**Written exercise:** Output the lines that follow exactly as they are.

**Collected data:**
## start
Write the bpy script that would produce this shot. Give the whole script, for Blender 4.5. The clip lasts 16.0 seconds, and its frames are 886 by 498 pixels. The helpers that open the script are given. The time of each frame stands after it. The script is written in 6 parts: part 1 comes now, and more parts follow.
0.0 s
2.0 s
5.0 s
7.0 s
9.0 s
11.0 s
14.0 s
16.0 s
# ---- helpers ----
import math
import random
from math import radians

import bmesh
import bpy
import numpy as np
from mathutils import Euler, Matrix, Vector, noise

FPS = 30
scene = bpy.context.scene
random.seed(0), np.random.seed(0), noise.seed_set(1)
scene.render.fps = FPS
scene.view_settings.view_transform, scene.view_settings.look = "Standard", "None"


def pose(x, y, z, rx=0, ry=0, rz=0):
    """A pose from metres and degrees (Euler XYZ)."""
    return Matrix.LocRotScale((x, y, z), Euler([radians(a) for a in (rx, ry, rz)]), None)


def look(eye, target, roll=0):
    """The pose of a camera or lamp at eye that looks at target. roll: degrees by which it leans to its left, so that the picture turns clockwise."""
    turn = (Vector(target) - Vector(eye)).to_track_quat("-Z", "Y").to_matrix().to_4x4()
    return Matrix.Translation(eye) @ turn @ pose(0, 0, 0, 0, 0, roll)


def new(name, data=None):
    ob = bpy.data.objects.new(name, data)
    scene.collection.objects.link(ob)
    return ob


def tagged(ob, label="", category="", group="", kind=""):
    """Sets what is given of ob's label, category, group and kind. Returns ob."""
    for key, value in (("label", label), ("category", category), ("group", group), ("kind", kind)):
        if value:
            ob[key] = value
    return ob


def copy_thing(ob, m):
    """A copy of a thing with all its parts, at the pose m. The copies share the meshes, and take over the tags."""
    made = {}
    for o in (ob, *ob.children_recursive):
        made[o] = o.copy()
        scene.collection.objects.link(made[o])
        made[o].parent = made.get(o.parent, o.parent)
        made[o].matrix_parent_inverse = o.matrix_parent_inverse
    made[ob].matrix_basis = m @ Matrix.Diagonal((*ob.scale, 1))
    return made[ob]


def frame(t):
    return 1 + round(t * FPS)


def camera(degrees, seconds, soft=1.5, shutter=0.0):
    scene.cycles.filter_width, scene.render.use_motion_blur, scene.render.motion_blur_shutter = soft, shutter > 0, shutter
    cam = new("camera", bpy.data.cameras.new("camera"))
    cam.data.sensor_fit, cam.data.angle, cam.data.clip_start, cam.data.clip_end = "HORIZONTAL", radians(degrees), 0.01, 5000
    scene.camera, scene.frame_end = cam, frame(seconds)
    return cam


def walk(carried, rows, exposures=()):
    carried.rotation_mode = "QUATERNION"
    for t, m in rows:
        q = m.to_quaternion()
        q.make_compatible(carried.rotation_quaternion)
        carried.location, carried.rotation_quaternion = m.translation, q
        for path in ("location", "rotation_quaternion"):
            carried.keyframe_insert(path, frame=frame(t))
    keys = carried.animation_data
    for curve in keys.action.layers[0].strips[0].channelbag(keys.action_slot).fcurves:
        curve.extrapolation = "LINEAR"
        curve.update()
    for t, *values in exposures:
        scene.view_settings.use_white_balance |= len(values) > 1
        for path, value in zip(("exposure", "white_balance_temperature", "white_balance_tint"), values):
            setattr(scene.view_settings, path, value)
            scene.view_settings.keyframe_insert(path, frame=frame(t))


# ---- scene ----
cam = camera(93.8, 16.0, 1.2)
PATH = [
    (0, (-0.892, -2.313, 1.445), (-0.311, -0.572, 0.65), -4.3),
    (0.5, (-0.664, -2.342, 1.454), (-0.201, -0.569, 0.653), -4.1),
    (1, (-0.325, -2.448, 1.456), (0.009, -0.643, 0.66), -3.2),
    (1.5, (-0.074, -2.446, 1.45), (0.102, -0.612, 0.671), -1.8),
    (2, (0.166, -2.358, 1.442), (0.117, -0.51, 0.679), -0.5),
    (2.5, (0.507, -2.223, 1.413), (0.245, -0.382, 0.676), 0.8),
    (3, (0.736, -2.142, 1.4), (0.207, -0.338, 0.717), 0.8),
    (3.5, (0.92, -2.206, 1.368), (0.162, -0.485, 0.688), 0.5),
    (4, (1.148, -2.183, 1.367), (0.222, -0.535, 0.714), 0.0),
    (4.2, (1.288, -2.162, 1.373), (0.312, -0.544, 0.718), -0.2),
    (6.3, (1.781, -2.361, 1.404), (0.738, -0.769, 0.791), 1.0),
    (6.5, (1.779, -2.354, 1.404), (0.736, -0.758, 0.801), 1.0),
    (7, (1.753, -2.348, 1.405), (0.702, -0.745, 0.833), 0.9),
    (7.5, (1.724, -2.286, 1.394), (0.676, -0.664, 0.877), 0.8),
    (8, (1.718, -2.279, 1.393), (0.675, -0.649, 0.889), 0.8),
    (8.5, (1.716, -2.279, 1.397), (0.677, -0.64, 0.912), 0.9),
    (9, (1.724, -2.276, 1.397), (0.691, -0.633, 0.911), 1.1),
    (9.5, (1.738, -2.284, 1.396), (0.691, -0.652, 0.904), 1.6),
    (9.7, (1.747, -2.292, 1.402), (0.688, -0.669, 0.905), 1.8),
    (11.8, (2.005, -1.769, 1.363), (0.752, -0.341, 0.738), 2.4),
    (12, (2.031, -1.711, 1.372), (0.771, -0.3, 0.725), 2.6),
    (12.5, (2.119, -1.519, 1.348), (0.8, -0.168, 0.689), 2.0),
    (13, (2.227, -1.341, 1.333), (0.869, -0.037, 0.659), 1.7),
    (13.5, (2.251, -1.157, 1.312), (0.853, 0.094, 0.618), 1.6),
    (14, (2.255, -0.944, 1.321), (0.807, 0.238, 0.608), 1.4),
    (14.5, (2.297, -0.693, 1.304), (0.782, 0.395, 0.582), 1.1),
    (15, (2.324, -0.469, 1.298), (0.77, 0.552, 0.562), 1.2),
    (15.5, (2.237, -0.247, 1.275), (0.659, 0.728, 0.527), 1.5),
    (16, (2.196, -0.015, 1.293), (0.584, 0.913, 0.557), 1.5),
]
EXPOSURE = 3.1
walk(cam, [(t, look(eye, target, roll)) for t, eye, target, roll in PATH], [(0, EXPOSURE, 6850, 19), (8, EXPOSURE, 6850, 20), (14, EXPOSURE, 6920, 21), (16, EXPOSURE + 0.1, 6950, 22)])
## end
**Response below:**
Write the bpy script that would produce this shot. Give the whole script, for Blender 4.5. The clip lasts 16.0 seconds, and its frames are 886 by 498 pixels. The helpers that open the script are given. The time of each frame stands after it. The script is written in 6 parts: part 1 comes now, and more parts follow.
0.0 s
2.0 s
5.0 s
7.0 s
9.0 s
11.0 s
14.0 s
16.0 s
# ---- helpers ----
import math
import random
from math import radians

import bmesh
import bpy
import numpy as np
from mathutils import Euler, Matrix, Vector, noise

FPS = 30
scene = bpy.context.scene
random.seed(0), np.random.seed(0), noise.seed_set(1)
scene.render.fps = FPS
scene.view_settings.view_transform, scene.view_settings.look = "Standard", "None"


def pose(x, y, z, rx=0, ry=0, rz=0):
    """A pose from metres and degrees (Euler XYZ)."""
    return Matrix.LocRotScale((x, y, z), Euler([radians(a) for a in (rx, ry, rz)]), None)


def look(eye, target, roll=0):
    """The pose of a camera or lamp at eye that looks at target. roll: degrees by which it leans to its left, so that the picture turns clockwise."""
    turn = (Vector(target) - Vector(eye)).to_track_quat("-Z", "Y").to_matrix().to_4x4()
    return Matrix.Translation(eye) @ turn @ pose(0, 0, 0, 0, 0, roll)


def new(name, data=None):
    ob = bpy.data.objects.new(name, data)
    scene.collection.objects.link(ob)
    return ob


def tagged(ob, label="", category="", group="", kind=""):
    """Sets what is given of ob's label, category, group and kind. Returns ob."""
    for key, value in (("label", label), ("category", category), ("group", group), ("kind", kind)):
        if value:
            ob[key] = value
    return ob


def copy_thing(ob, m):
    """A copy of a thing with all its parts, at the pose m. The copies share the meshes, and take over the tags."""
    made = {}
    for o in (ob, *ob.children_recursive):
        made[o] = o.copy()
        scene.collection.objects.link(made[o])
        made[o].parent = made.get(o.parent, o.parent)
        made[o].matrix_parent_inverse = o.matrix_parent_inverse
    made[ob].matrix_basis = m @ Matrix.Diagonal((*ob.scale, 1))
    return made[ob]


def frame(t):
    return 1 + round(t * FPS)


def camera(degrees, seconds, soft=1.5, shutter=0.0):
    scene.cycles.filter_width, scene.render.use_motion_blur, scene.render.motion_blur_shutter = soft, shutter > 0, shutter
    cam = new("camera", bpy.data.cameras.new("camera"))
    cam.data.sensor_fit, cam.data.angle, cam.data.clip_start, cam.data.clip_end = "HORIZONTAL", radians(degrees), 0.01, 5000
    scene.camera, scene.frame_end = cam, frame(seconds)
    return cam


def walk(carried, rows, exposures=()):
    carried.rotation_mode = "QUATERNION"
    for t, m in rows:
        q = m.to_quaternion()
        q.make_compatible(carried.rotation_quaternion)
        carried.location, carried.rotation_quaternion = m.translation, q
        for path in ("location", "rotation_quaternion"):
            carried.keyframe_insert(path, frame=frame(t))
    keys = carried.animation_data
    for curve in keys.action.layers[0].strips[0].channelbag(keys.action_slot).fcurves:
        curve.extrapolation = "LINEAR"
        curve.update()
    for t, *values in exposures:
        scene.view_settings.use_white_balance |= len(values) > 1
        for path, value in zip(("exposure", "white_balance_temperature", "white_balance_tint"), values):
            setattr(scene.view_settings, path, value)
            scene.view_settings.keyframe_insert(path, frame=frame(t))


# ---- scene ----
cam = camera(93.8, 16.0, 1.2)
PATH = [
    (0, (-0.892, -2.313, 1.445), (-0.311, -0.572, 0.65), -4.3),
    (0.5, (-0.664, -2.342, 1.454), (-0.201, -0.569, 0.653), -4.1),
    (1, (-0.325, -2.448, 1.456), (0.009, -0.643, 0.66), -3.2),
    (1.5, (-0.074, -2.446, 1.45), (0.102, -0.612, 0.671), -1.8),
    (2, (0.166, -2.358, 1.442), (0.117, -0.51, 0.679), -0.5),
    (2.5, (0.507, -2.223, 1.413), (0.245, -0.382, 0.676), 0.8),
    (3, (0.736, -2.142, 1.4), (0.207, -0.338, 0.717), 0.8),
    (3.5, (0.92, -2.206, 1.368), (0.162, -0.485, 0.688), 0.5),
    (4, (1.148, -2.183, 1.367), (0.222, -0.535, 0.714), 0.0),
    (4.2, (1.288, -2.162, 1.373), (0.312, -0.544, 0.718), -0.2),
    (6.3, (1.781, -2.361, 1.404), (0.738, -0.769, 0.791), 1.0),
    (6.5, (1.779, -2.354, 1.404), (0.736, -0.758, 0.801), 1.0),
    (7, (1.753, -2.348, 1.405), (0.702, -0.745, 0.833), 0.9),
    (7.5, (1.724, -2.286, 1.394), (0.676, -0.664, 0.877), 0.8),
    (8, (1.718, -2.279, 1.393), (0.675, -0.649, 0.889), 0.8),
    (8.5, (1.716, -2.279, 1.397), (0.677, -0.64, 0.912), 0.9),
    (9, (1.724, -2.276, 1.397), (0.691, -0.633, 0.911), 1.1),
    (9.5, (1.738, -2.284, 1.396), (0.691, -0.652, 0.904), 1.6),
    (9.7, (1.747, -2.292, 1.402), (0.688, -0.669, 0.905), 1.8),
    (11.8, (2.005, -1.769, 1.363), (0.752, -0.341, 0.738), 2.4),
    (12, (2.031, -1.711, 1.372), (0.771, -0.3, 0.725), 2.6),
    (12.5, (2.119, -1.519, 1.348), (0.8, -0.168, 0.689), 2.0),
    (13, (2.227, -1.341, 1.333), (0.869, -0.037, 0.659), 1.7),
    (13.5, (2.251, -1.157, 1.312), (0.853, 0.094, 0.618), 1.6),
    (14, (2.255, -0.944, 1.321), (0.807, 0.238, 0.608), 1.4),
    (14.5, (2.297, -0.693, 1.304), (0.782, 0.395, 0.582), 1.1),
    (15, (2.324, -0.469, 1.298), (0.77, 0.552, 0.562), 1.2),
    (15.5, (2.237, -0.247, 1.275), (0.659, 0.728, 0.527), 1.5),
    (16, (2.196, -0.015, 1.293), (0.584, 0.913, 0.557), 1.5),
]
EXPOSURE = 3.1
walk(cam, [(t, look(eye, target, roll)) for t, eye, target, roll in PATH], [(0, EXPOSURE, 6850, 19), (8, EXPOSURE, 6850, 20), (14, EXPOSURE, 6920, 21), (16, EXPOSURE + 0.1, 6950, 22)])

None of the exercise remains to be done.